For all of you “seasoned citizens” out there, do you remember when the nation’s cable TV industry was in its infancy? I remember clearly analyzing the situation by asking my wife, “Why would anyone pay for television?” After all, commercials back then were relatively few and relatively short. OK, I got that part wrong.
But I also watched the process carefully, and other problems were evident. These involved politics and politicians. I was watching the Milwaukee market, as we lived close by, it was an early adopter of the cable, and therefore a good example of the burgeoning industry. One thing became perfectly clear watching the bidding for the contract. This was going to be an authorized monopoly. One city-wide company would get the entire area, creating a dearth of competition for the service. And, a second things was also obvious – this would be a “pay-to-play” process. Find me a retired 1970’s Alderman or Council member from Milwaukee, and I’ll find you a wealthy retiree. I should have perhaps gone into retirement planning at that stage, but I digress.
There is some justification for the authorized monopoly, as the laying of cable is expensive, and the installers should have a period during which they are solely able to recover their costs through revenues. Patents work that way, and the patent system has survived for years.
But that was 40 years ago, and to this day the cable companies control most areas of geography, with only satellite and dish competition. And, the services we all get are intolerably expensive. Don’t even get me started on customer service. In fact, the cable industry helped to launch Clark Howard’s career, when he adopted the term “customer no service.” Cellular phone companies confirmed the “customer no-service” industry trend.
Fast forward to today, and help is on the way. Ironically, probably by increasing government regulation of the rental cost of the set-top boxes. At least, that’s my guess. Can you see in your minds the constant improvement in the hardware boxes that would be created through more regulation? Me neither.
Problem solved, right? What was that problem again; the national economy?

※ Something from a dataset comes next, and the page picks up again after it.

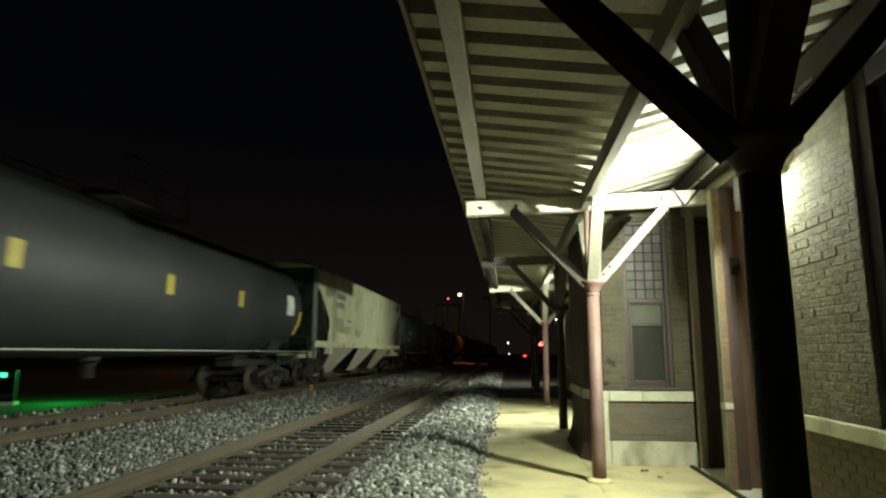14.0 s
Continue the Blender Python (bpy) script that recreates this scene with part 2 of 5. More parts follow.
def prism(bm, outline, a, b, axis="y"):
    """An outline drawn out from a to b along an axis; (x, z) for y, (y, z) for x, (x, y) for z."""
    def co(p, d):
        return {"y": (p[0], d, p[1]), "x": (d, p[0], p[1]), "z": (p[0], p[1], d)}[axis]
    va = [bm.verts.new(co(p, a)) for p in outline]
    vb = [bm.verts.new(co(p, b)) for p in outline]
    n = len(outline)
    fs = [bm.faces.new((va[i], va[(i + 1) % n], vb[(i + 1) % n], vb[i])) for i in range(n)]
    fs += [bm.faces.new(va[::-1]), bm.faces.new(vb)]
    bmesh.ops.recalc_face_normals(bm, faces=fs)
    return bm


MESHES = {}


def part(name, bm, material, parent=None, label="", at=None):
    """Link a bmesh, or a mesh made before, as one object under a thing or a part."""
    if isinstance(bm, bmesh.types.BMesh):
        me = bpy.data.meshes.new(name)
        bm.to_mesh(me)
        bm.free()
    else:
        me = bm
    if not me.materials:
        me.materials.append(material)
    ob = new(name, me)
    if me.materials[0] != material:
        ob.material_slots[0].link = "OBJECT"
        ob.material_slots[0].material = material
    if parent:
        ob.parent = parent
    if at is not None:
        ob.matrix_basis = at if isinstance(at, Matrix) else pose(*at)
    if label:
        ob["label"] = label
    return ob


def once(key, make):
    """The mesh of that key, made at first use."""
    if key not in MESHES:
        bm = bmesh.new()
        make(bm)
        me = bpy.data.meshes.new(key)
        bm.to_mesh(me)
        bm.free()
        MESHES[key] = me
    return MESHES[key]


def thing(name, label, category, group="", kind="", at=(0, 0, 0)):
    return tagged(_empty(name, at), label, category, group, kind)


def _empty(name, at):
    ob = new(name)
    ob.empty_display_size = 0.2
    ob.matrix_basis = pose(*at)
    return ob


def B():
    return bmesh.new()


# ---------------------------------------------------------------- ground, ballast, tracks, platform
TRACK_A = -3.235         # the near track
RAIL_A = 0.13            # its rail tops, a little over the worn-down platform
TRACK_B = -8.25          # the train's track
RISE = 0.20
WALL = 2.31
POST_X = 0.985
EDGE = -0.42             # the platform's edge
BEAM_Y = (2.46, 7.35, 11.9, 16.95, 22.2, 26.0)
FALL = 0.030             # the canopy beams fall a little toward the tracks


def under_roof(x, z):
    return z - FALL * (WALL - x)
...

That’s right, and the set-top box is only part of the great national economic problem. The President’s whiz kids, the Council of Economic Advisors (CEA), recently released a report that documented reduced competition in the economy. They noted a reduced level of business startups, with a higher concentration of industry-specific measures of concentration (read: fewer providers). Such insight! I wonder what that little gem cost the taxpayers?

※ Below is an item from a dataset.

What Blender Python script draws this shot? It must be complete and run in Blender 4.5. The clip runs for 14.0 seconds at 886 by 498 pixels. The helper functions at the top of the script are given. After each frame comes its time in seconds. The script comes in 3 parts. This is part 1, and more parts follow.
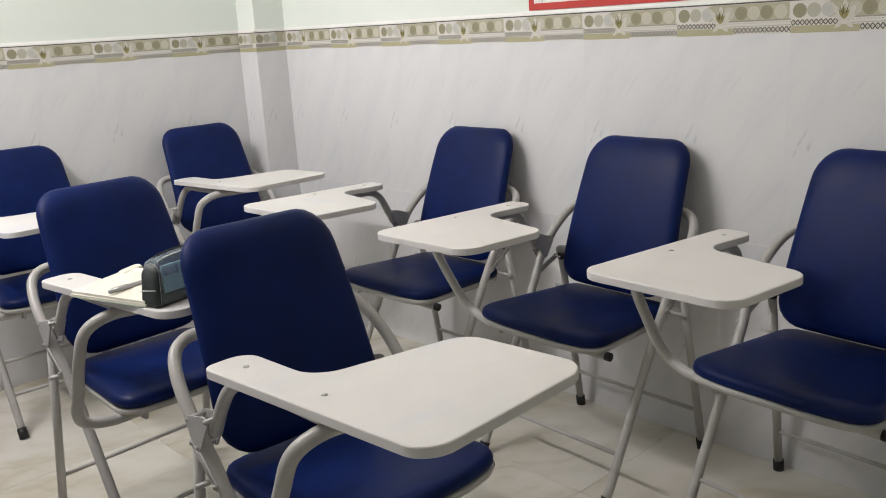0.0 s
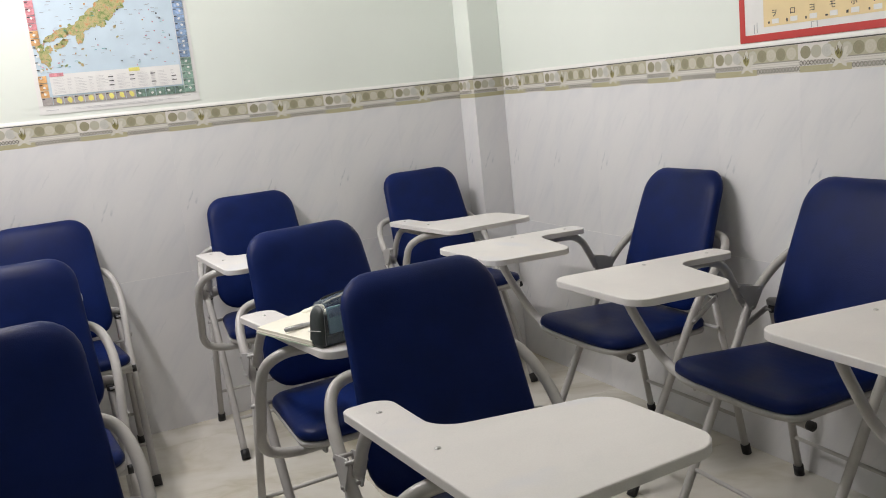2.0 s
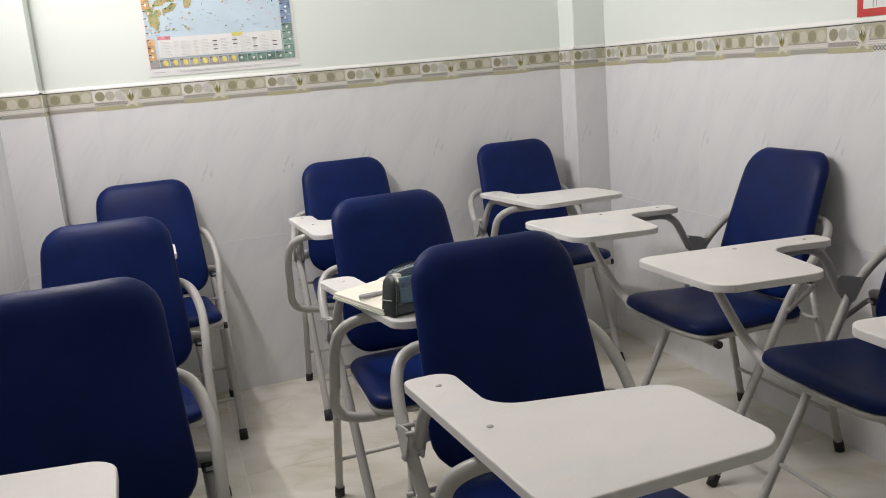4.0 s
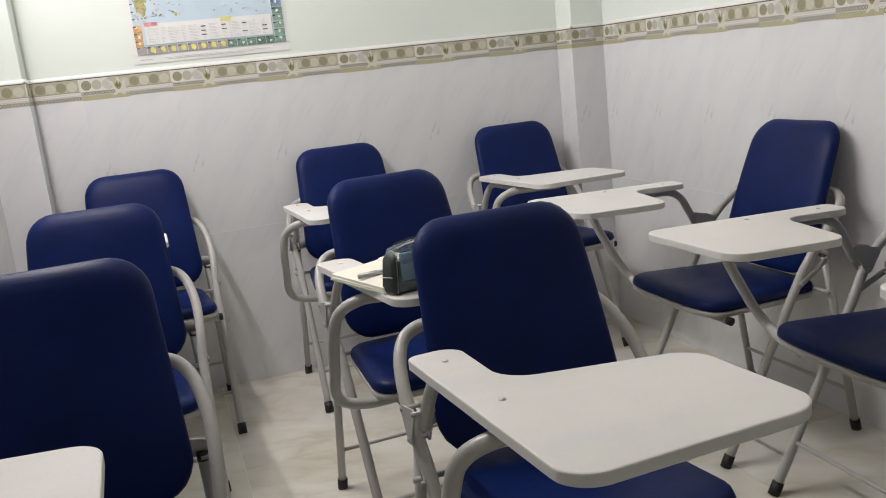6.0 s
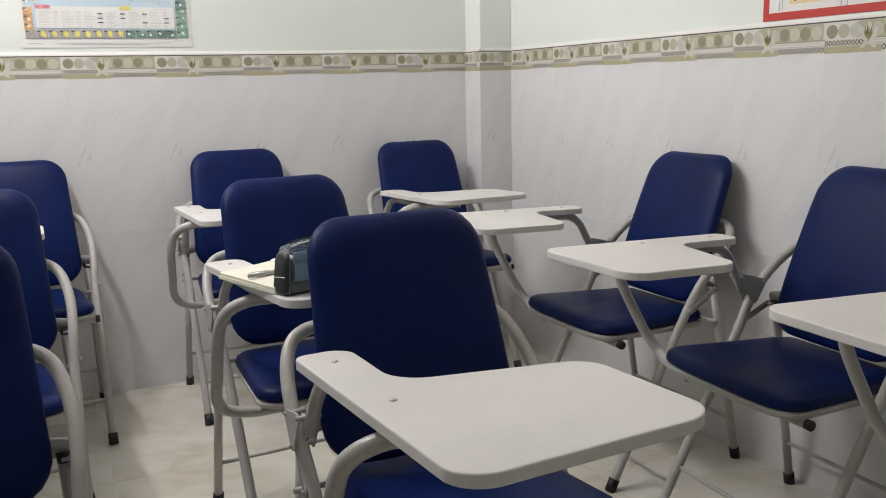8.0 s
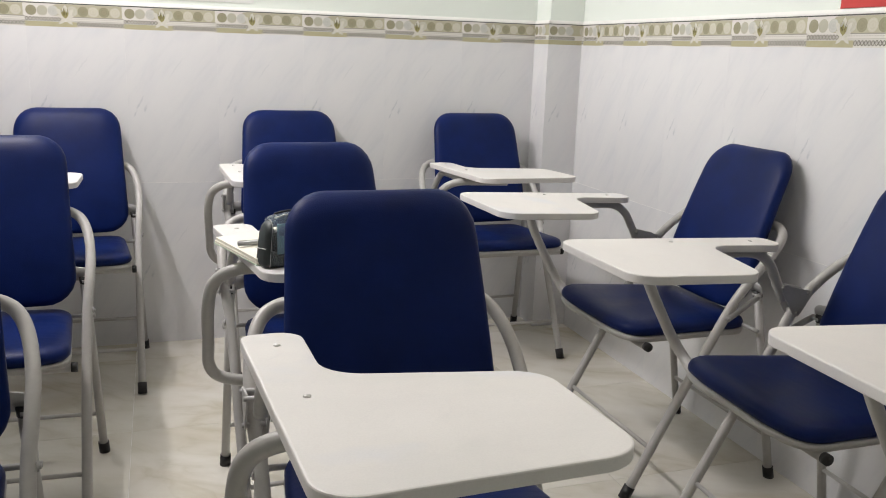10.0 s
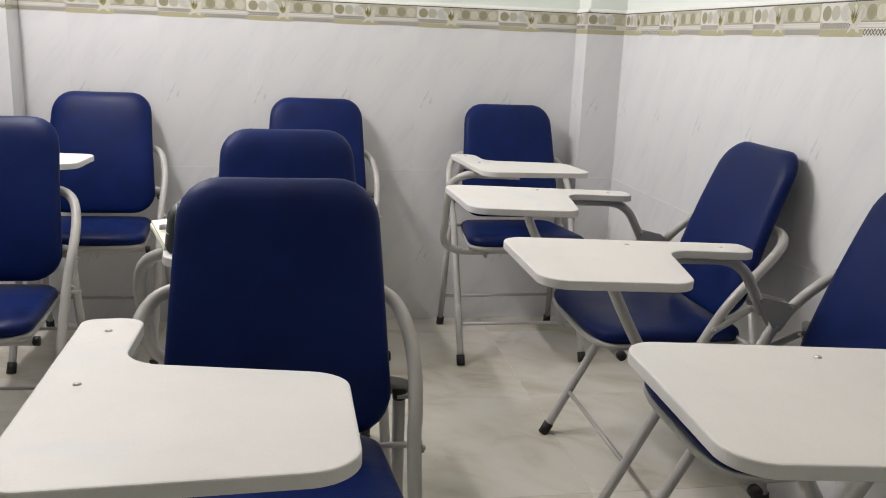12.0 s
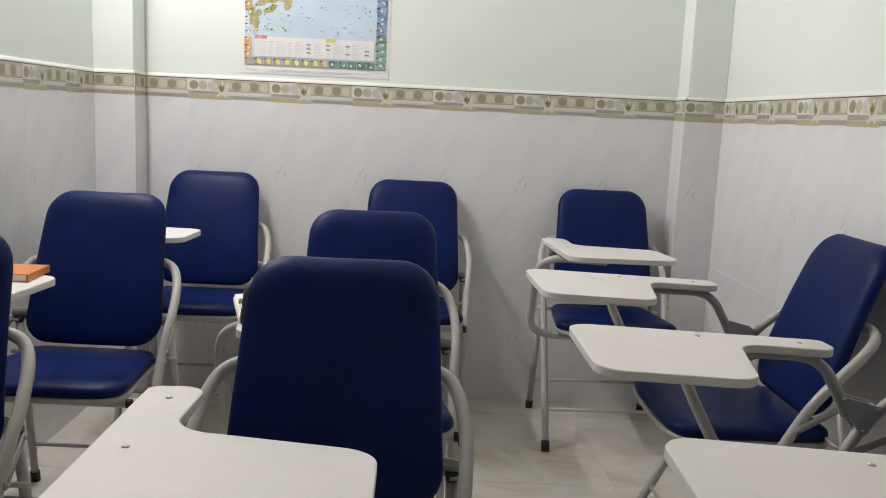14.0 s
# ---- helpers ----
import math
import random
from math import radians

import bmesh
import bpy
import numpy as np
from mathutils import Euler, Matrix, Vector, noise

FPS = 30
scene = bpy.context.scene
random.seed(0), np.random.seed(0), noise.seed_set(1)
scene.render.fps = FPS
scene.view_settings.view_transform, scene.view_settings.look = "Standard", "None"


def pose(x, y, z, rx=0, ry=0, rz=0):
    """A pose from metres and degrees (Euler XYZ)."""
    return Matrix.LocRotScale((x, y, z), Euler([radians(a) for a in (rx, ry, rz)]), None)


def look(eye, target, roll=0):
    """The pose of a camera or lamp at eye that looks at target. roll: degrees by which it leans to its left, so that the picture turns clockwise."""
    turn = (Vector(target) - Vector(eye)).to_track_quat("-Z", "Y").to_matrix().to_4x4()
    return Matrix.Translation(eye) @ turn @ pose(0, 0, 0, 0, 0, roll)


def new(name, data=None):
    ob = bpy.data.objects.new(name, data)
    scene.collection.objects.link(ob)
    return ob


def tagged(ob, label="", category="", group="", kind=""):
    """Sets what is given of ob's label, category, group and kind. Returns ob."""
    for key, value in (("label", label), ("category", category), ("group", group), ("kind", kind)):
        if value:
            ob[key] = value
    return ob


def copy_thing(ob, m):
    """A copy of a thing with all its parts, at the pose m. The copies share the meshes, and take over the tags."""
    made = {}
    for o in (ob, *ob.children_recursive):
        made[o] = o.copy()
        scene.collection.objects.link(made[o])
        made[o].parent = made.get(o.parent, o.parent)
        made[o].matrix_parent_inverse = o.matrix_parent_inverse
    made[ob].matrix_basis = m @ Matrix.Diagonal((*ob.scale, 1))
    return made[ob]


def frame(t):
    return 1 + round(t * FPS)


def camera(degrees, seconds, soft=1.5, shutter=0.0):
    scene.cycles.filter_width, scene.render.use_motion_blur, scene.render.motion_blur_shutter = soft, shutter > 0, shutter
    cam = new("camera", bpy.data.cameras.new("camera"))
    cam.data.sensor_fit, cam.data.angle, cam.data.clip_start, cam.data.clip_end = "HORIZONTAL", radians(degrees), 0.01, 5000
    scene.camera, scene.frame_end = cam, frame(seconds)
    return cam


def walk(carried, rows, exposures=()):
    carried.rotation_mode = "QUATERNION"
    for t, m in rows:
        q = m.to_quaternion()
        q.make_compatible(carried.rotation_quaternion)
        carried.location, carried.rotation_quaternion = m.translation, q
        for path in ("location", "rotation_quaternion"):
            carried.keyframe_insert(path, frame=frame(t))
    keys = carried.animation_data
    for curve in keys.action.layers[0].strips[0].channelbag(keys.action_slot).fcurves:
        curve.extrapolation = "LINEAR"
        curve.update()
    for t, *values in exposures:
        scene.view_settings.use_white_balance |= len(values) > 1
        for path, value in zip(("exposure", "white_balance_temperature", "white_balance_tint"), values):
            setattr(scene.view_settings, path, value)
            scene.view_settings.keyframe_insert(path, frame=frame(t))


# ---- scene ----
cam = camera(54.6, 14.0, soft=1.0)
PATH = [
    (0, (-1.973, -3.127, 1.155), (-0.666, -1.702, 0.646), -3.4),
    (0.5, (-1.932, -3.141, 1.152), (-0.69, -1.664, 0.626), -3.3),
    (1, (-1.879, -3.174, 1.156), (-0.782, -1.557, 0.729), -4.4),
    (1.5, (-1.835, -3.19, 1.152), (-0.882, -1.472, 0.778), -5.2),
    (2, (-1.797, -3.201, 1.148), (-0.962, -1.422, 0.775), -6.0),
    (2.5, (-1.772, -3.205, 1.146), (-1.047, -1.383, 0.755), -6.0),
    (3, (-1.755, -3.212, 1.147), (-1.122, -1.359, 0.741), -5.8),
    (5.5, (-1.729, -3.162, 1.126), (-1.141, -1.299, 0.7), -4.7),
    (6, (-1.73, -3.14, 1.088), (-1.124, -1.282, 0.664), -6.2),
    (6.5, (-1.731, -3.123, 1.065), (-1.042, -1.287, 0.672), -5.1),
    (7, (-1.731, -3.111, 1.051), (-0.978, -1.299, 0.664), -3.5),
    (7.5, (-1.732, -3.105, 1.043), (-0.903, -1.326, 0.659), -2.3),
    (8, (-1.722, -3.105, 1.039), (-0.886, -1.328, 0.662), -1.5),
    (10.5, (-1.421, -3.088, 1.054), (-0.868, -1.225, 0.58), 2.5),
    (11, (-1.313, -3.096, 1.059), (-0.817, -1.222, 0.568), 2.6),
    (11.5, (-1.219, -3.108, 1.054), (-0.795, -1.216, 0.562), 1.8),
    (12, (-1.146, -3.117, 1.049), (-0.814, -1.203, 0.574), 2.3),
    (12.5, (-1.098, -3.124, 1.049), (-0.784, -1.205, 0.582), 3.0),
    (13, (-1.063, -3.135, 1.055), (-0.805, -1.203, 0.607), 3.1),
    (13.5, (-1.054, -3.147, 1.06), (-0.897, -1.193, 0.667), 2.9),
    (14, (-1.055, -3.154, 1.066), (-0.999, -1.178, 0.76), 2.7),
]
walk(cam, [(t, look(eye, target, roll)) for t, eye, target, roll in PATH], [(0.0, 0.15, 6500, 10), (0.5, 0.14, 6500, 10), (1.0, 0.28, 6500, 10), (1.5, 0.10, 6500, 10), (2.0, -0.04, 6500, 10), (3.0, -0.04, 6500, 10), (5.5, -0.06, 6500, 10), (8.0, -0.08, 6500, 10), (10.5, 0.30, 6500, 10), (11.5, 0.23, 6500, 10), (12.5, 0.21, 6500, 10), (13.0, 0.21, 6500, 10), (13.5, 0.11, 6500, 10), (14.0, -0.11, 6500, 10)])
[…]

The CEA noted also that labor mobility had slowed down, and that some firms were making “outsized returns.” What is the norm for returns, and did they mean Apple or ExxonMobil when they referred to “outsized”? The President didn’t say, but I think I know. After all, they note that the 50 largest companies saw their share of “the pie” grow. Every lame economist understands that the pie is fixed, right? Every dollar made by someone is a dollar taken from someone else, right? Yea, that’s the ticket!
In a stated example of government serving the people, Obama pointed out that the FAA and the DOT sought to provide airlines with greater access to takeoff and landing sites at capacity-constrained “slot-controlled” airports. Here’s a direct quote that I love, “The FCC….in its recent spectrum auction design, established a market-based spectrum reserve designed to ensure against excessive concentration in holdings of low-band spectrum.” Huh? That, folks, is government problem solving at its bureaucratic pinnacle.

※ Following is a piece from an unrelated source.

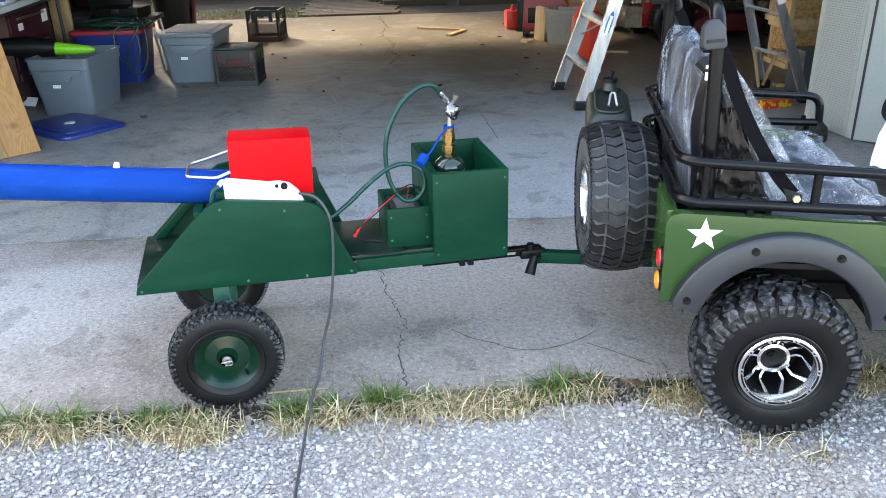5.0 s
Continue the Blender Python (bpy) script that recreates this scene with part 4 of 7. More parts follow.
flap = [[Vector((-0.200, 0.118, 0.925)).lerp(Vector((-0.02, 0.112, 0.600)), v) + Vector((0.085 * u * (0.35 + 0.9 * v * (1 - 0.6 * v)), -0.006 + 0.012 * noise.noise(Vector((u * 3, v * 7, 1))) - 0.01 * u, 0.03 * u)) for u in [i / 8 for i in range(9)]] for v in [j / 20 for j in range(21)]]
part("film_flap", Shape().grid(flap), LOOSE, jeep, "loose crumpled clear plastic film", smooth=60)
roll = [[Vector((0.226 + 0.030 * math.sin(a) + 0.010 * noise.noise(Vector((y * 14, a, 2))), y, 0.565 + 0.032 * math.cos(a) + 0.010 * noise.noise(Vector((y * 11, a, 6))))) for a in [radians(-70 + 25 * k) for k in range(9)]] for y in [0.10 + 0.76 * i / 40 for i in range(41)]]
part("film_roll", Shape().grid(roll), LOOSE, jeep, "crumpled clear film along the seat's front edge", smooth=60)
part("seat_frame", Shape().box(-0.20, 0.21, 0.14, 0.82, 0.46, 0.535), DARK, jeep, bevel=0.006)
hinge = Shape().prism([(-0.085, 0.55), (-0.03, 0.55), (-0.03, 0.60), (-0.075, 0.66), (-0.095, 0.66)], 0.105, 0.112)
part("seat_hinge", hinge, BLACK, jeep, bevel=0.002)

# belts
PALE_BOLT = surface("yellow_zinc", (0.55, 0.53, 0.36), 0.35, 0.8)
GUIDE = surface("dark_grey_plastic", (0.014, 0.015, 0.019), 0.5, 0, 0.1, 9, 200, 0.05)
WEB = surface("black_seat_belt_webbing", (0.005, 0.005, 0.006), 0.85, 0, 0.15, 30, 320, 0.15, specular=0.06)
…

Obama and the CEA argue that consumers and workers would benefit from additional policy actions by the government, focusing on consumer issues. After all, they recently gave us Elizabeth Warren’s fabled Consumer Financial Protection Board (CFPB), so government works, right? Wrong-O! The CFPB reports to the Federal Reserve (FED), not to the government established by, for and of the People.
Obama correctly states that Congress is stuck for ideological reasons, and that workers haven’t benefitted as much as they used to from the great reforms of this Administration. No argument there. Maybe, if an American company had been hired to build the Healthcare.gov website, some American workers would have benefitted. Instead, Canada got a great economic boost.
Call me cynical if you will, but listening to Obama impersonate a free market capitalist is a joke. I could improve the lot of the American worker far easier with a veto pen that with any number of government studies, Protection Boards, and “market-based spectrum reserves.”
So, Mr. President, as they say in “flyover country,” “Show me.”